Recognizing this generalization sounds unfair and perhaps even biased, the judge defends his counsel to parents: “When it’s your daughter, you have the right, and maybe even the obligation, to generalize if it increases the odds of protecting her.”

I add the qualification that any such decision must be done in such a way as not to constitute sexual or age discrimination, especially in violation of law.

I have inquired of court and social work personnel in our area as to their observations. All recognize the judge’s concern and respect his counsel. However, some experienced professionals recognize no significant difference between the liability of boys as sitters from that of girls. All agree parents (of the sitters as well as those hiring sitters) need to be alert to possible trouble and preclude it by safe-guards.

Boys can make excellent sitters, I feel, and in some situations be more effective than girls. Just as fathers as well as mothers, men as well as women teachers, contribute to the emotional and social growth of girls, having a boy sitter should be wholesome for girls. Boys should gain early the experience of caring for children. So, I feel we should actively encourage boys to be sitters.

However, I feel the disturbing reality of abuse by sitters, girls as well as boys, ought to be factored into their employment.

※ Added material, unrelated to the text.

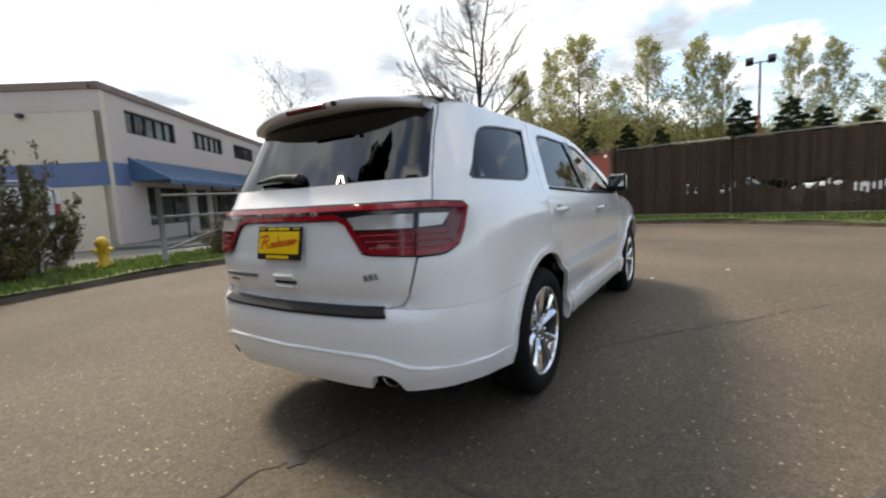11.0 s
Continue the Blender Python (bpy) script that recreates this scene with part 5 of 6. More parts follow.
# leafing tree and shrubs in front of the grey building
bare_tree("leafing_birch", "slender tree with fresh yellow-green leaves", -20.2, -1.4, 8.2, 33, 3, (12, 7, 4), .55, 1, M_BARK, .25, M_SPRING, 15000, .09, first=.2, trunk_r=.10)
bare_tree("leafing_birch", "slender tree with fresh yellow-green leaves", -14.9, 2.5, 6.6, 34, 3, (11, 7, 4), .6, 1, M_BARK, .2, M_SPRING, 12000, .08, first=.2, trunk_r=.08)
bare_tree("young_maple", "young tree with russet spring leaves", -28.5, -5.4, 5.2, 41, 3, (9, 6, 4), .7, 1, M_BARK, .2, M_RUSSET, 1500, .13, first=.3)
for i, (x, y, r) in enumerate(((-19.2, .9, .8), (-18.3, 2.2, .9), (-17.0, 3.2, .75), (-20.6, -1.0, .8), (-24.5, -2.9, .9))):
    shrub("round_shrub", "low dark rounded shrub against the grey wall", x, y, [((0, 0, r * .55), (r, r, r * .75))], 1500, .10, 50 + i, M_HEDGE, 6)
# the maples with russet leaves by the hedge
bare_tree("russet_maple", "open tree with russet-orange spring leaves", -21.6, -11.2, 7.6, 35, 3, (10, 7, 5), .9, 1, M_BARK, .06, M_RUSSET, 8000, .09, first=.25)
bare_tree("russet_maple", "open tree with russet-orange spring leaves", -21.5, -14.4, 6.2, 36, 3, (10, 7, 5), .9, 1, M_BARK, .06, M_RUSSET, 6000, .09, first=.25)
bare_tree("bare_tree", "smaller bare grey tree behind the hedge", -28.5, -16.2, 7.0, 38, 3, (14, 9, 6), .6, 1, M_BARK, .2, least=.009)
bare_tree("bare_tree", "bare grey tree by the hedge bed", -25.0, -15.8, 8.6, 37, 3, (16, 10, 6), .6, 1, M_BARK, .2, least=.009)


def hedge(x0, y0, x1, y1, wide, high, seed, n):
    d = Vector((x1 - x0, y1 - y0, 0))
    L = d.length
    d.normalize()
    nr = Vector((-d.y, d.x, 0))
    rng = random.Random(seed)
    th = thing("hedge", "clipped dark green hedge on a mulch bed", "hedge", Matrix.Translation((x0, y0, ground_z((x0 + x1) / 2, (y0 + y1) / 2))))
    spots, ways = [], []
    for _ in range(n):
        a, b, c = rng.random() * L, rng.uniform(-1, 1), rng.random()
        f = rng.random()
        if f > .90:
            q, w = d * (L if f > .95 else 0) + nr * (wide / 2 * b) + Vector((0, 0, high * c)), d * (1 if f > .95 else -1)
        elif f < .40:
            q, w = d * a + nr * (wide / 2 * b) + Vector((0, 0, high)), Vector((0, 0, 1))
        else:
            s = 1 if f < .65 else -1
            q, w = d * a + nr * (wide / 2 * s) + Vector((0, 0, high * c)), nr * s
        e = min(a, L - a)
        q.z -= .12 * math.exp(-e * 4)
        q += Vector((rng.gauss(0, .05), rng.gauss(0, .05), rng.gauss(0, .04)))
        spots.append(q)
        ways.append(w + Vector((0, 0, .3)))
    bm = bmesh.new()
    ang = math.atan2(d.y, d.x)
    box(bm, (0.18, -wide / 2 + .16, 0), (L - .18, wide / 2 - .16, high - .22), .12, Matrix.Rotation(ang, 4, "Z"))
    part("hedge_core", bm, M_HEDGE, th)
    leaf_mesh("foliage", spots, .075, seed, M_HEDGE, th, "", 1.5, ways)


hedge(-21.9, -11.0, -25.1, -8.1, 1.7, 2.3, 61, 30000)
hedge(-25.5, -7.7, -27.3, -6.1, 1.5, 1.9, 62, 14000)
# the tall bare tree by the red fence, small street trees, far firs
def forked_tree(x, y, seed):
    """A tall bare tree: one trunk that forks, a second stem leaning out low down, and long upturned limbs."""
    rng = random.Random(seed)
    th = thing("tall_bare_tree", "tall bare tree with a forked trunk on the verge", "tree", Matrix.Translation((x, y, ground_z(x, y))))
    away = Vector((.80, -.60, 0))
    trunk = [Vector(p) for p in ((0, 0, -.1), (.03, .02, 1.3), (-.02, .0, 2.8), (.04, .0, 4.2), (.05, .02, 5.0))]
    stems = [(trunk, [.19, .165, .15, .13, .12])]
    for base, side, top, rad in ((trunk[4], .9, 11.2, .078), (trunk[4], -.5, 10.6, .07), (trunk[1], -3.4, 8.6, .068)):
        low = -1.5 if base is trunk[1] else side * .3
        pts = [base, base + away * low * .45 + Vector((0, 0, (top - base.z) * .18)), base + away * low + Vector((0, 0, (top - base.z) * .42)),
               base + away * (low + side) * .55 + Vector((0, 0, (top - base.z) * .72)), base + away * side + Vector((0, 0, top - base.z))]
        stems.append((pts, [rad, rad * .85, rad * .65, rad * .42, .015]))
    lines = []
    for k, (pts, rad) in enumerate(stems):
        for i in range((9, 20, 18, 20)[k]):
            f = (.42 if k == 0 else .08) + (.56 if k == 0 else .9) * (i + rng.random()) / (9, 20, 18, 20)[k]
            a = min(3, int(f * 4))
            t = rng.uniform(0, 2 * math.pi)
            way = Vector((math.cos(t), math.sin(t), rng.uniform(.25, .75)))
            long = (3.6 if k == 0 else 2.9 * (1.15 - f)) * rng.uniform(.65, 1.1)
            limbs(rng, pts[a].lerp(pts[a + 1], f * 4 - a), way, long, max(.012, rad[a] * .34), 2, (12, 7), .6, .14, .09, .3, .15, lines, (.28, .45), .45, .0065)
    for q in stems[:1]:
        limb_mesh("trunk", [q], M_DARKBARK, th, "dark bare trunk")
    for q in stems[1:]:
        limb_mesh("limb", [q], M_DARKBARK, th)
    limb_mesh("twig_crown", lines, M_DARKBARK, th, "fine bare twigs")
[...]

The risks as well as the requirements involved need to be known and understood by parents who hire, parents who allow their children to sit, and the girls and boys who do the sitting.

These factors should be featured in parental orientation as well as the fine training classes offered by such as the Red Cross, YMCA, and schools.

We take risks in trusting any sitter, and every sitter is in a precarious position.

Some social workers suggest a sitter, boy or girl, who offends is more likely to do so consequent to their own sexually dysfunctional home background. Knowing the family, then, is important.

Whether a boy or a girl does the sitting, all sitters should be fully trained and oriented and well screened.

Once so employed, they should be carefully supervised and held immediately accountable. They need to understand and respect that anything and everything they do can and will be known.

Regardless of the gender or age of sitter or child, baby-sitting must be done almost professionally and certainly in a transparent manner well above suspicion.